### [TO DO]
Strip the pictures and reproduce the rest of the listing exactly.

### [SOURCE MATERIAL]
○ ○ ○ ○
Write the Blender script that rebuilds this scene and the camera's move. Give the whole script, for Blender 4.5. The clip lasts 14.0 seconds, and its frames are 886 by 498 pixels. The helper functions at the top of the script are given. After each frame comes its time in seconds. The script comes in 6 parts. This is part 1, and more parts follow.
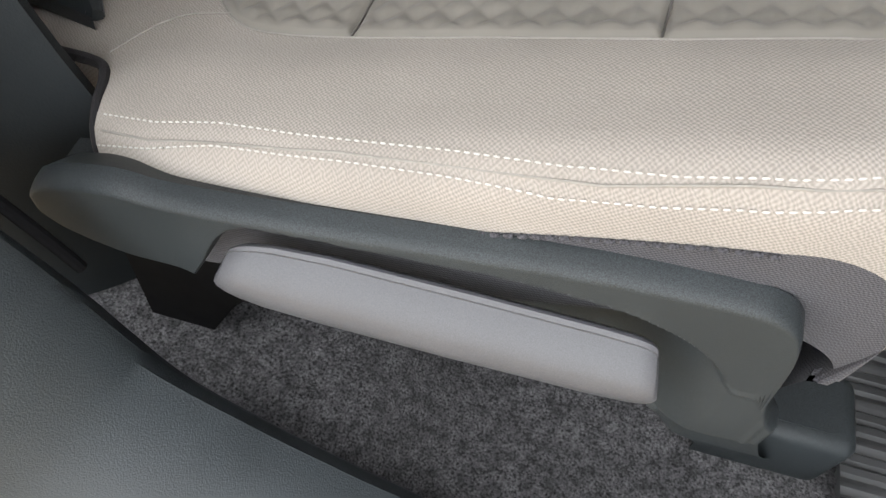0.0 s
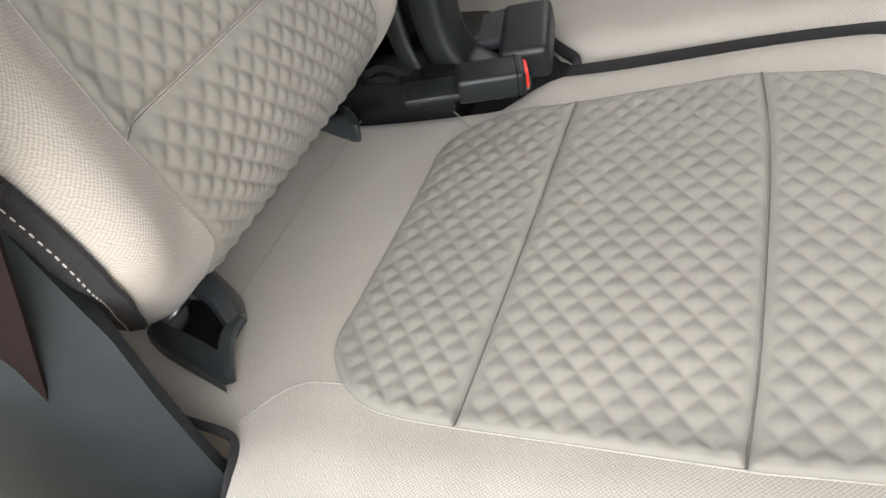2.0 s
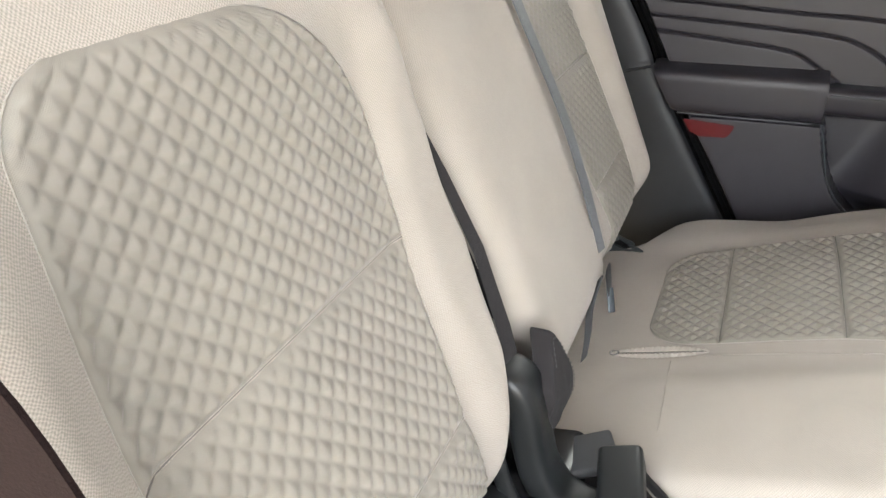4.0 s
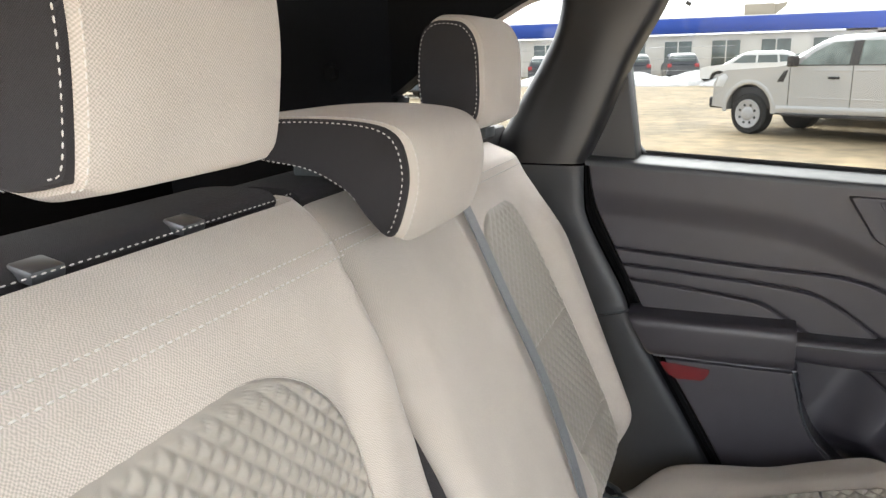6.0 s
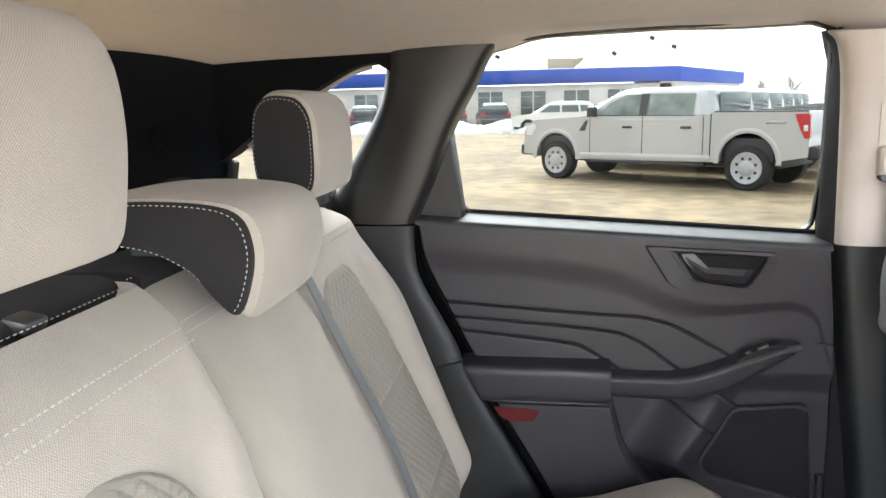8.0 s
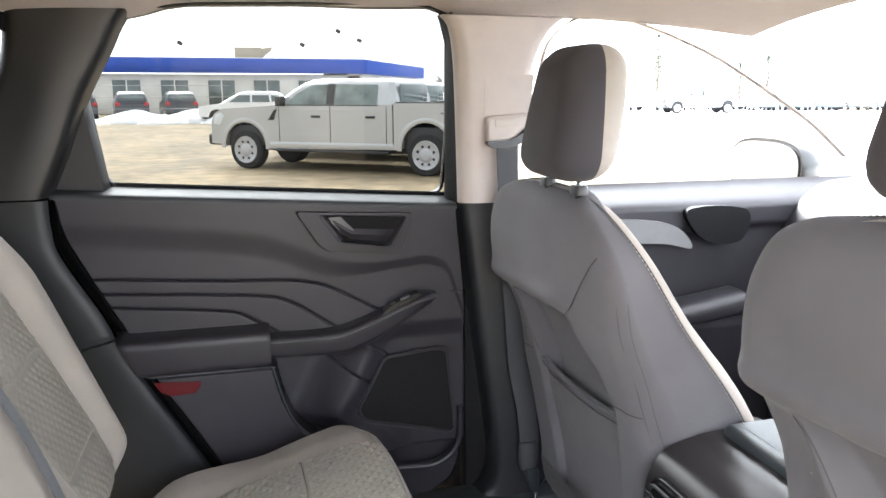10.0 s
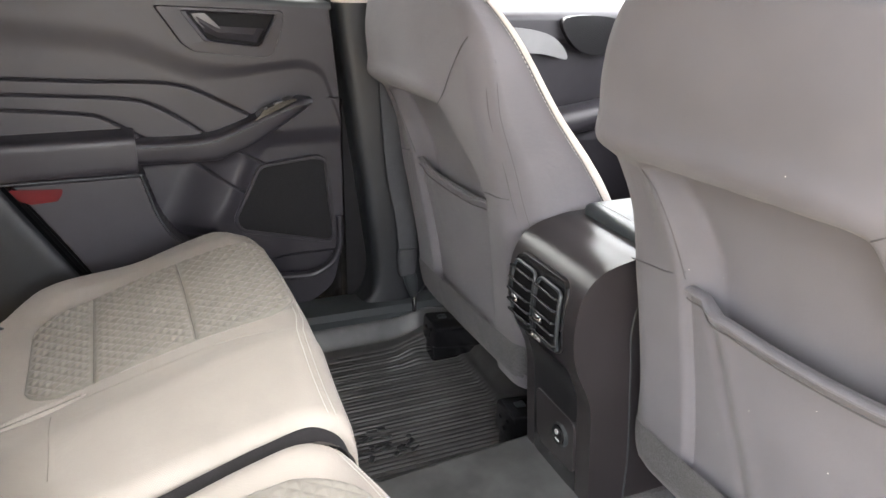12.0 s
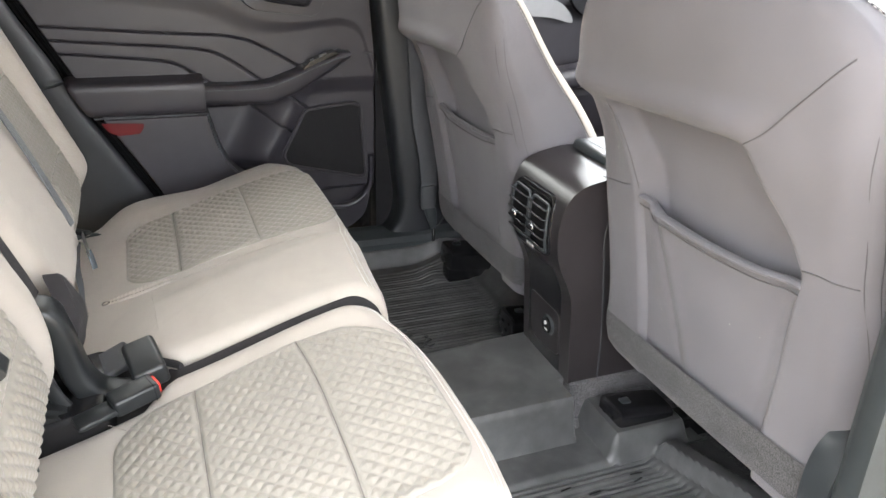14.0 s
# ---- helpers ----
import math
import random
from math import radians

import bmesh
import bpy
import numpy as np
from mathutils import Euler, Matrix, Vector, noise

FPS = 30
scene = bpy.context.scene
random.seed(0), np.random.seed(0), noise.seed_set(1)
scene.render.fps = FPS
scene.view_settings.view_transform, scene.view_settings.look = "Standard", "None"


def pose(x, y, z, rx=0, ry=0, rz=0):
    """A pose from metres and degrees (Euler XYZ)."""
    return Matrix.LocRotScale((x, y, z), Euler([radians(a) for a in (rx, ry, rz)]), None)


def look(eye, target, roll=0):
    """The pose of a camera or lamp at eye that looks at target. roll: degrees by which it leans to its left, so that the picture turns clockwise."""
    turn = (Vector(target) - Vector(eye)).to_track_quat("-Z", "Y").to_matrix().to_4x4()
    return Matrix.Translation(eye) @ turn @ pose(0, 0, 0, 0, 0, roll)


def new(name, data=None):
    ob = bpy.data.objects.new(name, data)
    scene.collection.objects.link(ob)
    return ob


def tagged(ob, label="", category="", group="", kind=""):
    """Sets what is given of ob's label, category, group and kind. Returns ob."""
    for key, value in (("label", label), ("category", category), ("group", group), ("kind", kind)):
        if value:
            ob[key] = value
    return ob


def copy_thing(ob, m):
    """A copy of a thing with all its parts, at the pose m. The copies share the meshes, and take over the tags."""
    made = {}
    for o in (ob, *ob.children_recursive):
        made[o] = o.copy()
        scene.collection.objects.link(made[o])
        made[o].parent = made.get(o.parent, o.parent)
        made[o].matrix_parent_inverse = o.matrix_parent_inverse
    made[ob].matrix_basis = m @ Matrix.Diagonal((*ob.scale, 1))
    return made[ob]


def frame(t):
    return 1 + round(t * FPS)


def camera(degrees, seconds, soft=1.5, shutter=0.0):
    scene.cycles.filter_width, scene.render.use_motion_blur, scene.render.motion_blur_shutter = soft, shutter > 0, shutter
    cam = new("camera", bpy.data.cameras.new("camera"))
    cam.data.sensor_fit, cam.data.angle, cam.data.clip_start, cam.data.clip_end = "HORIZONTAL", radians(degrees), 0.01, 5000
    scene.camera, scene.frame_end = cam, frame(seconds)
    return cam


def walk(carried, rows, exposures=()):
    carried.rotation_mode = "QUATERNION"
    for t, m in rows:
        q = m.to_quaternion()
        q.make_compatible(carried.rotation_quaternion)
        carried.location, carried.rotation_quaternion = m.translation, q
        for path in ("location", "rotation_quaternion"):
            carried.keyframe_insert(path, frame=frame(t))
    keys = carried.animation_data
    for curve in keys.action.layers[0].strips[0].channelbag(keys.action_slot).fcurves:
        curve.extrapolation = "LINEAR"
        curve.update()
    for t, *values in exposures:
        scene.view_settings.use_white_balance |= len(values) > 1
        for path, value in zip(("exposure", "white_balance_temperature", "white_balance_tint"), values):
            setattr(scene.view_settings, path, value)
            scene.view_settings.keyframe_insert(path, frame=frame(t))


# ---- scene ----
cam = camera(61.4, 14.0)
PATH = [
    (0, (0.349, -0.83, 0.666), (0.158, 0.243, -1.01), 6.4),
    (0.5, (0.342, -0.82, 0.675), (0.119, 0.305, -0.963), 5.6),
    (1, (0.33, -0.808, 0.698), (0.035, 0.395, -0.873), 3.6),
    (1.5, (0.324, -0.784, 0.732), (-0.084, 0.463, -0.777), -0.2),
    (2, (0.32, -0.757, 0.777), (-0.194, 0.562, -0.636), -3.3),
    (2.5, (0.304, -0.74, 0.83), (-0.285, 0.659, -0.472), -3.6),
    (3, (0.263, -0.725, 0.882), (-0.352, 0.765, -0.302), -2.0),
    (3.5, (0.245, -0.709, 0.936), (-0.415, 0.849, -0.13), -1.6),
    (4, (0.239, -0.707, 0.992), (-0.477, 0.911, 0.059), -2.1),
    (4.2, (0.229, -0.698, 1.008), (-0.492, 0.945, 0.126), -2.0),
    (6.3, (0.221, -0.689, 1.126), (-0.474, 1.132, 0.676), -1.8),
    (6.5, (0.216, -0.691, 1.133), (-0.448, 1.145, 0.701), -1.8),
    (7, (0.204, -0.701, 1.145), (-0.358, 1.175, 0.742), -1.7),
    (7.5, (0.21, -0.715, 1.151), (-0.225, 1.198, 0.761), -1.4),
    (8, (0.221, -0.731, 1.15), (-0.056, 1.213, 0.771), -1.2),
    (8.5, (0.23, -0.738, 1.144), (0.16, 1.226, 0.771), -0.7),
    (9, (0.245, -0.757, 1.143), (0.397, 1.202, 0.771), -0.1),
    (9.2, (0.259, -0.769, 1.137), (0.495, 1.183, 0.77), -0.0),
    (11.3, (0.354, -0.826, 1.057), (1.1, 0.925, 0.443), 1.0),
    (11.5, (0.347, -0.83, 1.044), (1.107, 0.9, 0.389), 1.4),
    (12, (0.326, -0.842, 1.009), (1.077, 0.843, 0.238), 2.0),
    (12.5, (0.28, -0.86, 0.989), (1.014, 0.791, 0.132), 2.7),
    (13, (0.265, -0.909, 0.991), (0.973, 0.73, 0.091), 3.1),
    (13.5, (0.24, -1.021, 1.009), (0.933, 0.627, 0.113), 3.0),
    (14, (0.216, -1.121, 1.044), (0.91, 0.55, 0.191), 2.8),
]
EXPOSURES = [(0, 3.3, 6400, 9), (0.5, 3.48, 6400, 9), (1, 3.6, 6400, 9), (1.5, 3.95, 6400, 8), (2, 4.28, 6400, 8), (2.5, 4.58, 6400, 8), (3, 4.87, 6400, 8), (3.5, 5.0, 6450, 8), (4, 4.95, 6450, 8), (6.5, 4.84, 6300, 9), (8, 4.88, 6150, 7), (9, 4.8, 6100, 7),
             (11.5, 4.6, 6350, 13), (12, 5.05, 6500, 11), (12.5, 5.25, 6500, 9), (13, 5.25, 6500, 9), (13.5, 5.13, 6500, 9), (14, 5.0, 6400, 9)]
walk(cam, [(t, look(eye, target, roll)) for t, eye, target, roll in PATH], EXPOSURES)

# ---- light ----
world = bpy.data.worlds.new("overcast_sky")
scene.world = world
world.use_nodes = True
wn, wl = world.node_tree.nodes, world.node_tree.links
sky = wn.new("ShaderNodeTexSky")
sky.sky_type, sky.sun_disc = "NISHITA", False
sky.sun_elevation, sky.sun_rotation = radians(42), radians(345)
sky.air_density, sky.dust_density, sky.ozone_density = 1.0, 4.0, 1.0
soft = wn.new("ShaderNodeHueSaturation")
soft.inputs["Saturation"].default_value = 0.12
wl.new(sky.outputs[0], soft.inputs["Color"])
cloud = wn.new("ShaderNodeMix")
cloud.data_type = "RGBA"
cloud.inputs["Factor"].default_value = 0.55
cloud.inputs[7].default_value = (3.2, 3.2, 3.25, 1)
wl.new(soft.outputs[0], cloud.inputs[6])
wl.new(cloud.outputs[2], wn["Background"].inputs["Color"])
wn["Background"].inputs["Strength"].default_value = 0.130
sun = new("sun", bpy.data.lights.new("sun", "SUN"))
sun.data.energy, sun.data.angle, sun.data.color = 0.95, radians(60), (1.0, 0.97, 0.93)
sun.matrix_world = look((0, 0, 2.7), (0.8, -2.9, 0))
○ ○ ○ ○
### [TASK OUTPUT]
Write the Blender script that rebuilds this scene and the camera's move. Give the whole script, for Blender 4.5. The clip lasts 14.0 seconds, and its frames are 886 by 498 pixels. The helper functions at the top of the script are given. After each frame comes its time in seconds. The script comes in 6 parts. This is part 1, and more parts follow.
0.0 s
2.0 s
4.0 s
6.0 s
8.0 s
10.0 s
12.0 s
14.0 s
# ---- helpers ----
import math
import random
from math import radians

import bmesh
import bpy
import numpy as np
from mathutils import Euler, Matrix, Vector, noise

FPS = 30
scene = bpy.context.scene
random.seed(0), np.random.seed(0), noise.seed_set(1)
scene.render.fps = FPS
scene.view_settings.view_transform, scene.view_settings.look = "Standard", "None"


def pose(x, y, z, rx=0, ry=0, rz=0):
    """A pose from metres and degrees (Euler XYZ)."""
    return Matrix.LocRotScale((x, y, z), Euler([radians(a) for a in (rx, ry, rz)]), None)


def look(eye, target, roll=0):
    """The pose of a camera or lamp at eye that looks at target. roll: degrees by which it leans to its left, so that the picture turns clockwise."""
    turn = (Vector(target) - Vector(eye)).to_track_quat("-Z", "Y").to_matrix().to_4x4()
    return Matrix.Translation(eye) @ turn @ pose(0, 0, 0, 0, 0, roll)


def new(name, data=None):
    ob = bpy.data.objects.new(name, data)
    scene.collection.objects.link(ob)
    return ob


def tagged(ob, label="", category="", group="", kind=""):
    """Sets what is given of ob's label, category, group and kind. Returns ob."""
    for key, value in (("label", label), ("category", category), ("group", group), ("kind", kind)):
        if value:
            ob[key] = value
    return ob


def copy_thing(ob, m):
    """A copy of a thing with all its parts, at the pose m. The copies share the meshes, and take over the tags."""
    made = {}
    for o in (ob, *ob.children_recursive):
        made[o] = o.copy()
        scene.collection.objects.link(made[o])
        made[o].parent = made.get(o.parent, o.parent)
        made[o].matrix_parent_inverse = o.matrix_parent_inverse
    made[ob].matrix_basis = m @ Matrix.Diagonal((*ob.scale, 1))
    return made[ob]


def frame(t):
    return 1 + round(t * FPS)


def camera(degrees, seconds, soft=1.5, shutter=0.0):
    scene.cycles.filter_width, scene.render.use_motion_blur, scene.render.motion_blur_shutter = soft, shutter > 0, shutter
    cam = new("camera", bpy.data.cameras.new("camera"))
    cam.data.sensor_fit, cam.data.angle, cam.data.clip_start, cam.data.clip_end = "HORIZONTAL", radians(degrees), 0.01, 5000
    scene.camera, scene.frame_end = cam, frame(seconds)
    return cam


def walk(carried, rows, exposures=()):
    carried.rotation_mode = "QUATERNION"
    for t, m in rows:
        q = m.to_quaternion()
        q.make_compatible(carried.rotation_quaternion)
        carried.location, carried.rotation_quaternion = m.translation, q
        for path in ("location", "rotation_quaternion"):
            carried.keyframe_insert(path, frame=frame(t))
    keys = carried.animation_data
    for curve in keys.action.layers[0].strips[0].channelbag(keys.action_slot).fcurves:
        curve.extrapolation = "LINEAR"
        curve.update()
    for t, *values in exposures:
        scene.view_settings.use_white_balance |= len(values) > 1
        for path, value in zip(("exposure", "white_balance_temperature", "white_balance_tint"), values):
            setattr(scene.view_settings, path, value)
            scene.view_settings.keyframe_insert(path, frame=frame(t))


# ---- scene ----
cam = camera(61.4, 14.0)
PATH = [
    (0, (0.349, -0.83, 0.666), (0.158, 0.243, -1.01), 6.4),
    (0.5, (0.342, -0.82, 0.675), (0.119, 0.305, -0.963), 5.6),
    (1, (0.33, -0.808, 0.698), (0.035, 0.395, -0.873), 3.6),
    (1.5, (0.324, -0.784, 0.732), (-0.084, 0.463, -0.777), -0.2),
    (2, (0.32, -0.757, 0.777), (-0.194, 0.562, -0.636), -3.3),
    (2.5, (0.304, -0.74, 0.83), (-0.285, 0.659, -0.472), -3.6),
    (3, (0.263, -0.725, 0.882), (-0.352, 0.765, -0.302), -2.0),
    (3.5, (0.245, -0.709, 0.936), (-0.415, 0.849, -0.13), -1.6),
    (4, (0.239, -0.707, 0.992), (-0.477, 0.911, 0.059), -2.1),
    (4.2, (0.229, -0.698, 1.008), (-0.492, 0.945, 0.126), -2.0),
    (6.3, (0.221, -0.689, 1.126), (-0.474, 1.132, 0.676), -1.8),
    (6.5, (0.216, -0.691, 1.133), (-0.448, 1.145, 0.701), -1.8),
    (7, (0.204, -0.701, 1.145), (-0.358, 1.175, 0.742), -1.7),
    (7.5, (0.21, -0.715, 1.151), (-0.225, 1.198, 0.761), -1.4),
    (8, (0.221, -0.731, 1.15), (-0.056, 1.213, 0.771), -1.2),
    (8.5, (0.23, -0.738, 1.144), (0.16, 1.226, 0.771), -0.7),
    (9, (0.245, -0.757, 1.143), (0.397, 1.202, 0.771), -0.1),
    (9.2, (0.259, -0.769, 1.137), (0.495, 1.183, 0.77), -0.0),
    (11.3, (0.354, -0.826, 1.057), (1.1, 0.925, 0.443), 1.0),
    (11.5, (0.347, -0.83, 1.044), (1.107, 0.9, 0.389), 1.4),
    (12, (0.326, -0.842, 1.009), (1.077, 0.843, 0.238), 2.0),
    (12.5, (0.28, -0.86, 0.989), (1.014, 0.791, 0.132), 2.7),
    (13, (0.265, -0.909, 0.991), (0.973, 0.73, 0.091), 3.1),
    (13.5, (0.24, -1.021, 1.009), (0.933, 0.627, 0.113), 3.0),
    (14, (0.216, -1.121, 1.044), (0.91, 0.55, 0.191), 2.8),
]
EXPOSURES = [(0, 3.3, 6400, 9), (0.5, 3.48, 6400, 9), (1, 3.6, 6400, 9), (1.5, 3.95, 6400, 8), (2, 4.28, 6400, 8), (2.5, 4.58, 6400, 8), (3, 4.87, 6400, 8), (3.5, 5.0, 6450, 8), (4, 4.95, 6450, 8), (6.5, 4.84, 6300, 9), (8, 4.88, 6150, 7), (9, 4.8, 6100, 7),
             (11.5, 4.6, 6350, 13), (12, 5.05, 6500, 11), (12.5, 5.25, 6500, 9), (13, 5.25, 6500, 9), (13.5, 5.13, 6500, 9), (14, 5.0, 6400, 9)]
walk(cam, [(t, look(eye, target, roll)) for t, eye, target, roll in PATH], EXPOSURES)

# ---- light ----
world = bpy.data.worlds.new("overcast_sky")
scene.world = world
world.use_nodes = True
wn, wl = world.node_tree.nodes, world.node_tree.links
sky = wn.new("ShaderNodeTexSky")
sky.sky_type, sky.sun_disc = "NISHITA", False
sky.sun_elevation, sky.sun_rotation = radians(42), radians(345)
sky.air_density, sky.dust_density, sky.ozone_density = 1.0, 4.0, 1.0
soft = wn.new("ShaderNodeHueSaturation")
soft.inputs["Saturation"].default_value = 0.12
wl.new(sky.outputs[0], soft.inputs["Color"])
cloud = wn.new("ShaderNodeMix")
cloud.data_type = "RGBA"
cloud.inputs["Factor"].default_value = 0.55
cloud.inputs[7].default_value = (3.2, 3.2, 3.25, 1)
wl.new(soft.outputs[0], cloud.inputs[6])
wl.new(cloud.outputs[2], wn["Background"].inputs["Color"])
wn["Background"].inputs["Strength"].default_value = 0.130
sun = new("sun", bpy.data.lights.new("sun", "SUN"))
sun.data.energy, sun.data.angle, sun.data.color = 0.95, radians(60), (1.0, 0.97, 0.93)
sun.matrix_world = look((0, 0, 2.7), (0.8, -2.9, 0))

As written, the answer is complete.